The effect of all of this is that consumers are beginning to understand their rights with regards to 24 month contracts. This is good. However, an adverse effect is that some smaller businesses, or juristic persons, believe that they cannot enter into business-related contracts longer than two years and this is not exactly ideal for several reasons.

Firstly, let me state that Section 14 of the CPA dealing with the expiry of fixed term contracts does not apply to agreements entered into between juristic persons. It’s important to remember here that a sole proprietorship is not a juristic person, whereas a close corporation or (PTY) Ltd is. So any formerly-registered SME can enter into any long term agreement whether it is for the lease of a building, or the lease of telecoms equipment.
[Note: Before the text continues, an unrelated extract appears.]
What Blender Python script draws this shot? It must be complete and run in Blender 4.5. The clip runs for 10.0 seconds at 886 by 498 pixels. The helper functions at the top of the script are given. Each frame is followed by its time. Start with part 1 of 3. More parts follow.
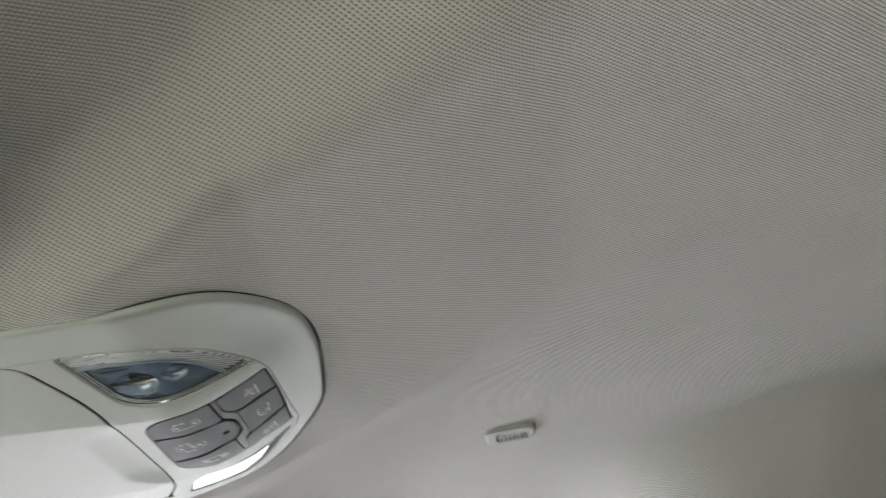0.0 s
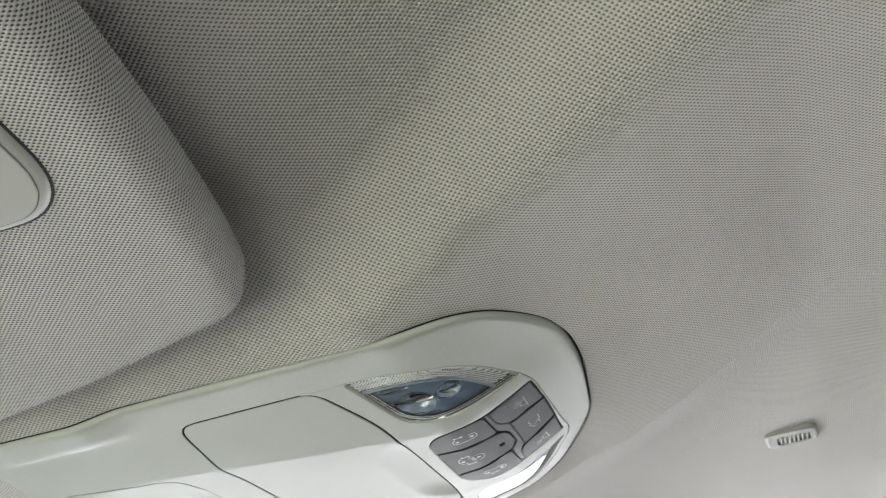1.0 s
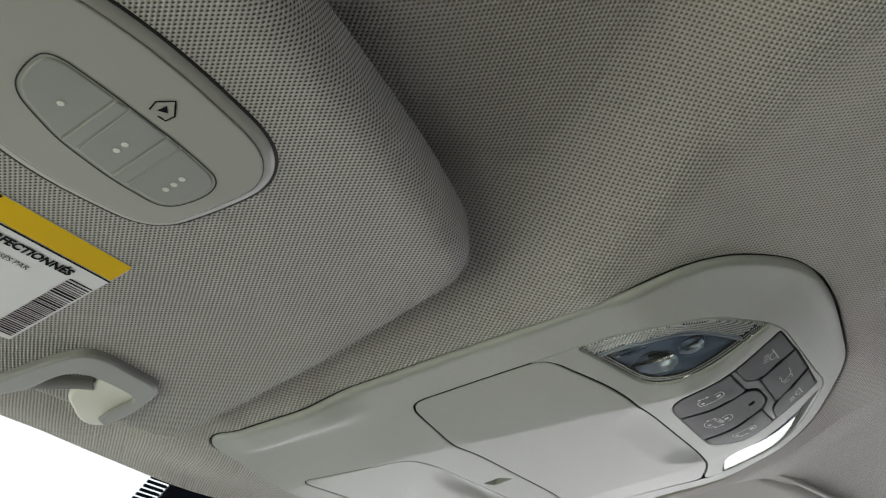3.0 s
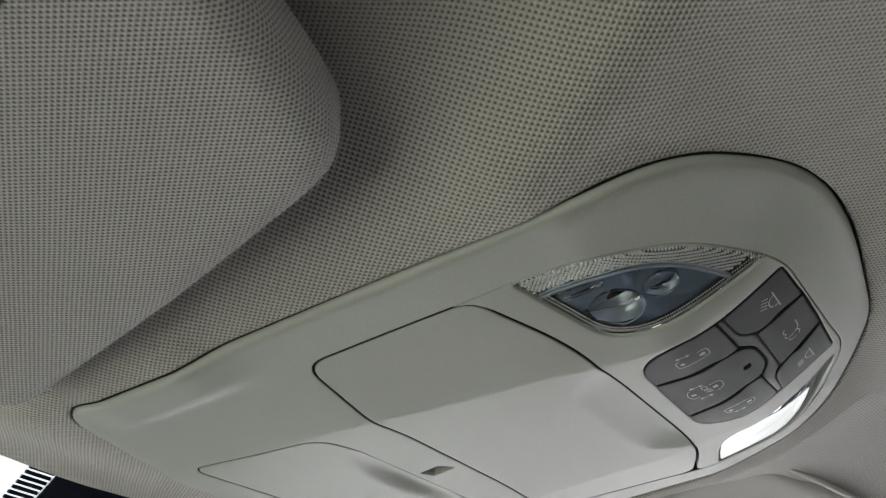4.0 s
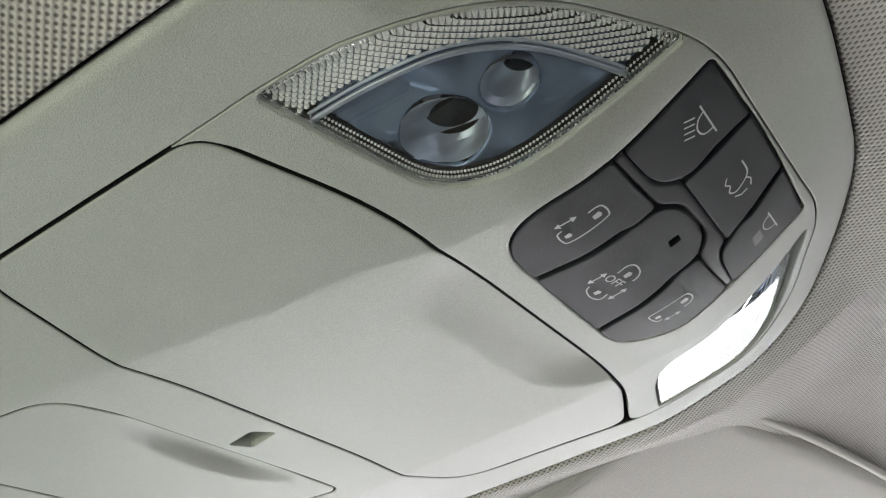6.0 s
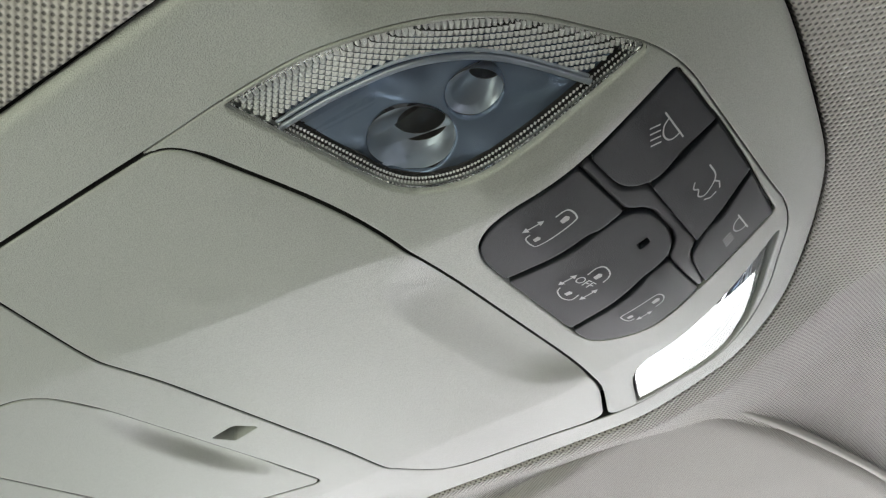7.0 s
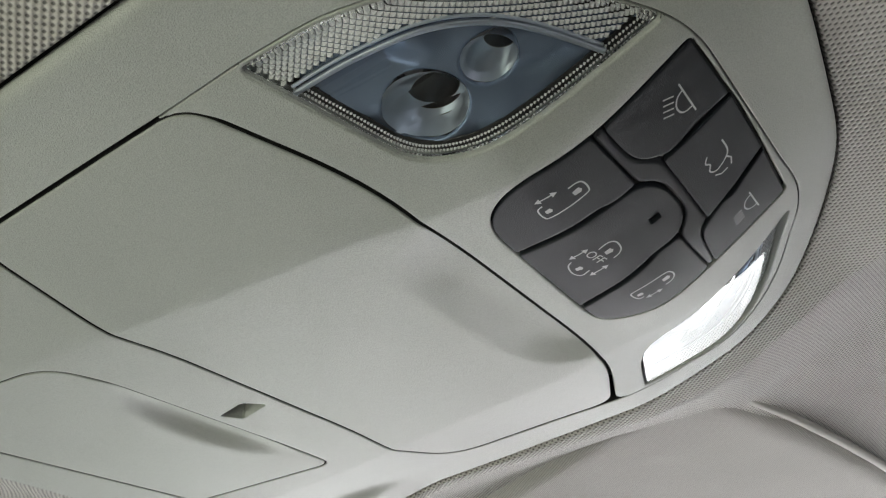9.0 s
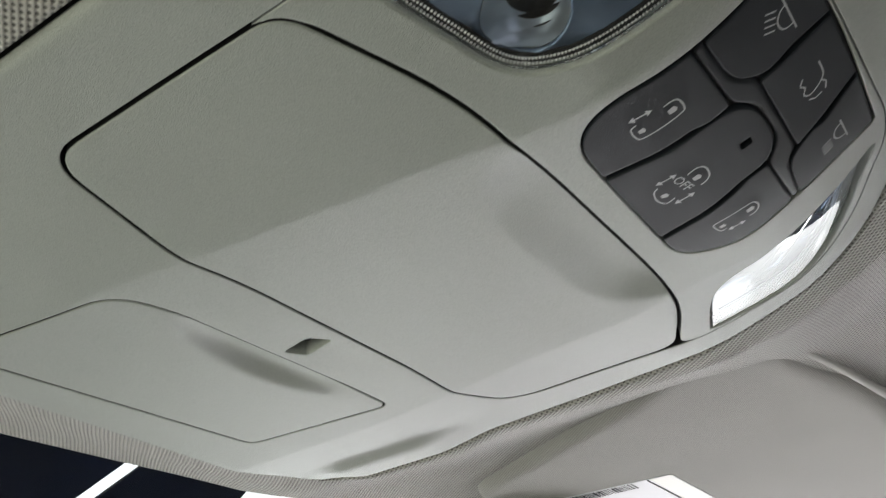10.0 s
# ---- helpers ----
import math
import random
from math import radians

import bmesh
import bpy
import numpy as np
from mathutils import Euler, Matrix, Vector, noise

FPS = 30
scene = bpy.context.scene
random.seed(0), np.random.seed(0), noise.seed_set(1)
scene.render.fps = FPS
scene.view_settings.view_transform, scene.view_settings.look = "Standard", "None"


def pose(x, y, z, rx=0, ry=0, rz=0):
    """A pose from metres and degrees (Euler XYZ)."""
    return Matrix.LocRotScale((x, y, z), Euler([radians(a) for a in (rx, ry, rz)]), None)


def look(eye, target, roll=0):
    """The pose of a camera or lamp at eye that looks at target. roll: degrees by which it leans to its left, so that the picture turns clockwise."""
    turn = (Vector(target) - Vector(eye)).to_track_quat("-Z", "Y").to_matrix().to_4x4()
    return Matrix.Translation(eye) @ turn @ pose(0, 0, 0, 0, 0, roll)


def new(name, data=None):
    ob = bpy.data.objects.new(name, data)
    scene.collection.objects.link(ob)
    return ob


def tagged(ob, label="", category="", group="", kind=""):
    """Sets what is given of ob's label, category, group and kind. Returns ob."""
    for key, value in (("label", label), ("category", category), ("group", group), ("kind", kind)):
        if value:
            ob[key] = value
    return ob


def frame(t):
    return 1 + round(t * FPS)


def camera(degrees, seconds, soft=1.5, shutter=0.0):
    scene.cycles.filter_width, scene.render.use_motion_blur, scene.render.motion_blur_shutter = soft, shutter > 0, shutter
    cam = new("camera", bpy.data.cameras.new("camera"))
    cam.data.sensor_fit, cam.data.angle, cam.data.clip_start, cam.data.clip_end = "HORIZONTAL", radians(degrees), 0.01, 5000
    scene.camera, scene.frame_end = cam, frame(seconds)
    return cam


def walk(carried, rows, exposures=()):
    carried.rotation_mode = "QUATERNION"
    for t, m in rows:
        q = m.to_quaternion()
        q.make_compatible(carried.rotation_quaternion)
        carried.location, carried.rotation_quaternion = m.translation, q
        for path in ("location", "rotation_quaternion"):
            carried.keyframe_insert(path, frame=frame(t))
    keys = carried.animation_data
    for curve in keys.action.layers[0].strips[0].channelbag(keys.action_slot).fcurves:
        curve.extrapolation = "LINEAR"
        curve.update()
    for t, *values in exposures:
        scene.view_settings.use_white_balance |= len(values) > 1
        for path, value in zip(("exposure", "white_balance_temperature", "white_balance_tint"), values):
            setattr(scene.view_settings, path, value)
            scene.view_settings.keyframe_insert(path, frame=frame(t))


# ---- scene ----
cam = camera(50.0, 10.0, 1.2, 0.2)
PATH = [
    (0.0, pose(0.1559, -0.3964, 1.4490, 119.90, 7.50, 3.83)),
    (0.5, pose(0.1451, -0.4165, 1.4385, 122.85, 6.12, 14.05)),
    (1.0, pose(0.1641, -0.4104, 1.4344, 123.12, 4.42, 20.65)),
    (1.5, pose(0.1496, -0.4148, 1.4330, 123.43, 4.58, 25.18)),
    (2.0, pose(0.1464, -0.4174, 1.4429, 122.61, 4.23, 28.78)),
    (2.2, pose(0.1418, -0.4162, 1.4327, 123.78, 3.96, 30.15)),
    (3.3, pose(0.1378, -0.3793, 1.4442, 122.79, 2.66, 33.24)),
    (3.5, pose(0.1318, -0.3646, 1.4485, 123.11, 2.84, 33.55)),
    (4.0, pose(0.1246, -0.2976, 1.4568, 123.97, 2.03, 34.09)),
    (4.5, pose(0.1213, -0.2551, 1.4642, 125.36, 2.25, 35.20)),
    (5.0, pose(0.1279, -0.2174, 1.4733, 125.98, 4.99, 34.53)),
    (5.5, pose(0.0989, -0.1816, 1.4827, 125.12, 5.22, 34.88)),
    (6.8, pose(0.1069, -0.1724, 1.4872, 123.30, 5.09, 34.84)),
    (7.0, pose(0.1088, -0.1746, 1.4869, 123.20, 4.98, 35.02)),
    (7.5, pose(0.1083, -0.1737, 1.4853, 122.95, 4.75, 34.97)),
    (8.0, pose(0.1098, -0.1746, 1.4841, 123.00, 4.66, 34.88)),
    (8.5, pose(0.1081, -0.1742, 1.4826, 123.32, 4.54, 34.96)),
    (9.0, pose(0.1049, -0.1730, 1.4809, 123.51, 4.43, 34.90)),
    (9.5, pose(0.1041, -0.1760, 1.4803, 123.49, 4.08, 35.40)),
    (10.0, pose(0.0860, -0.1739, 1.4743, 122.26, 3.51, 35.19)),
]

walk(cam, PATH, [(0.0, -0.91, 6430, 10), (0.6, -0.50, 6400, 10), (1.0, -0.50, 6400, 10), (2.0, -0.48, 6400, 10), (2.6, -0.91, 6480, 10), (3.5, -1.62, 6500, 10), (4.0, -1.38, 6510, 10), (4.5, -0.83, 6510, 10), (5.0, -0.62, 6530, 10), (5.5, -0.70, 6530, 10), (7.5, -0.76, 6530, 10), (8.5, -0.94, 6530, 10), (9.5, -0.92, 6530, 10), (10.0, -1.14, 6530, 10)])

# ---- world and light ----
Z0 = 1.60          # height of the console's underside above the road
world = bpy.data.worlds.new("sky")
scene.world = world
world.use_nodes = True
wn = world.node_tree.nodes
sky = wn.new("ShaderNodeTexSky")
sky.sky_type, sky.sun_disc = "NISHITA", False
sky.dust_density, sky.air_density = 7.0, 1.0
sky.sun_elevation, sky.sun_rotation = radians(58), radians(200)
world.node_tree.links.new(sky.outputs[0], wn["Background"].inputs[0])
wn["Background"].inputs[1].default_value = 0.09

sun = new("sun", bpy.data.lights.new("sun", "SUN"))
sun.data.energy, sun.data.angle, sun.data.color = 1.5, radians(12), (1, 0.96, 0.9)
sun.matrix_world = look((0, 0, 6), (1.2, 3.2, 0))


def window_light(name, eye, target, width, height, watts, colour):
    lamp = new(name, bpy.data.lights.new(name, "AREA"))
    lamp.data.shape, lamp.data.size, lamp.data.size_y = "RECTANGLE", width, height
    lamp.data.energy, lamp.data.color = watts, colour
    lamp.matrix_world = look(eye, target)
    return lamp


window_light("light_front", (-0.78, 0.10, Z0 - 0.29), (0.0, 0.0, Z0 - 0.05), 1.1, 0.46, 6.2, (0.96, 1.0, 0.96))
window_light("light_passenger", (-0.22, 0.80, Z0 - 0.175), (0.0, 0.0, Z0 - 0.06), 1.10, 0.26, 10.0, (1.0, 0.97, 1.0))
window_light("light_driver", (-0.24, -0.80, Z0 - 0.33), (0.0, -0.1, Z0 - 0.02), 1.1, 0.48, 6.9, (1.0, 1.0, 0.79))
window_light("light_rear", (2.26, 0.0, Z0 - 0.34), (0.4, 0.0, Z0 - 0.10), 1.10, 0.42, 3.3, (0.97, 0.92, 1.0))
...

That is good news, especially for small enterprises, because there can be significant business advantages to entering into a long term partnership agreement with a trusted and reputable supplier.

The advice should be that one should not not to focus on mere theoretical models concerned with lofty arguments of whether it is “right or wrong” to offer long term contracts of 24 months or more in duration. It is far more important for a business owner to ensure that a business model is created where one can always justify the reasons for the business offering long term agreements to customers. If the cash flow stability offered by 36-month contracts, for example, means your business can provide additional value and exceptional service in terms of water-tight SLAs (Service Level Agreements), combined with ultra-competitive pricing, then who wouldn’t want to sign on the dotted line? It is worthwhile to note that even in the consumer space, the CPA did not do away with long term contracts because the benefits, particularly in the telecoms arena, are far too valuable and important to the end consumer. We’re of course primarily talking about the subsidised handsets that would have fallen away without the ability to offer long terms agreements.

With regards to SMEs and entrepreneurs, one cannot overstate just how important long term agreements are. They are very good business practice because they create more predicable cash flows and revenue streams, they gives the entepreneur an incentive to invest in better service and network infrastructure, and they create substantial value on your balance sheet in case you ever want to sell the business (people in general will not attach much goodwill to unpredictable and uncertain future cash flows). Finally, these agreements provide you with a buffer in difficult sales months as well as impulsive customer cancellations. This last point is an important one.

Long term agreements protect you (up to a point) from an impulsive cancellation and give you the breathing space to resolve the issue. As the client is tied to you, he will more often then not give you the benefit of the doubt as it is not in his immediate interest to incur the cost of early cancellation.

If you are a business that is committed to good service, you can use this as an opportunity to resolve your clients’ issues on the one side and on the other side educate that customer. Over time your relationship with that client should, under normal circumstances, grow and become stronger. You thus become the trusted expert and advisor and the client should continue to do business with you. Had he cancelled impulsively you never would have had the opportunity to save and nurture that relationship.

Long term customer contracts are just one piece of the overall enterprise puzzle. However, they are still very key and ultimately if the business is stripped of everything else, this is the one thing that still remains on your balance sheet and creates value for all stakeholders.